Commission votes to retain Louisiana firm for bridge inspections
Published: September 13,2013
Tags: bridge, bridge inspection, city, city of Vicksburg, contract, Dorwin Shields, engineer, engineering, G.E.C., government, highway, infrastructure, interstate, Mississippi River, public safety, Robert Moss, Stantec, transportation, transportation safety, travel, Vicksburg Bridge Commission
VICKSBURG — A Louisiana company will continue to do annual inspections of the old U.S. 80 Mississippi River bridge in Vicksburg.
The Vicksburg Bridge Commission voted Wednesday to keep Baton Rouge-based G.E.C. on retainer for $15,000 a year. The company writes reports annually that note the structural stability of the 83-year old railroad crossing. This year’s report concluded the span was in good condition.
The Vicksburg Post reports that the commission delayed a decision on a contract for Stantec, formerly known as ABMB Engineers. The engineering firm consults with the bridge commission on maintenance and repairs near the old bridge. Stantec, a professional services firm based in Canada, purchased ABMB in 2011.

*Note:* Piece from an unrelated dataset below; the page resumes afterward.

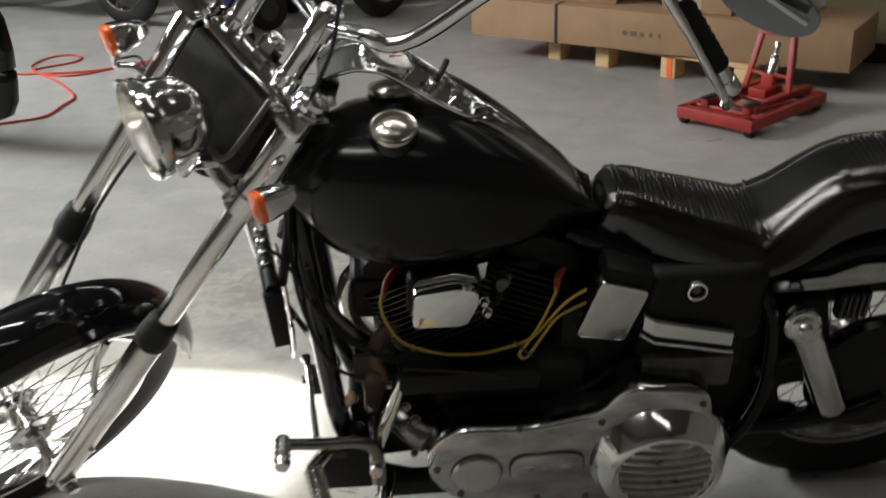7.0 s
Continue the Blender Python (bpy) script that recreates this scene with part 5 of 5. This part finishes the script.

Most recently, the firm worked with the commission on a $549,440 project last winter to shore up the east bank of the river with a pair of 18-foot walls of concrete.
Commission members said the proposed contract did not detail the rates the firm would charge for its work.
“I think they should have rates for every service they provide,” Commissioner Dorwin Shields said. “It’s fairly normal to do that.”
“No rates are a big deal,” said commission chairman Robert Moss.
Stability issues abound at both river bridges in Vicksburg.
Previous annual inspections of the old bridge have shown the first large support pier below the old bridge has moved about 2 1/2 feet west since its construction in 1930. Markers placed below the Interstate 20 bridge have shown westerly movement in recent studies.
More than $4.2 million in federal highway money is headed to state transportation officials in Louisiana and Mississippi to address foundation issues, the U.S. Department of Transportation said last week.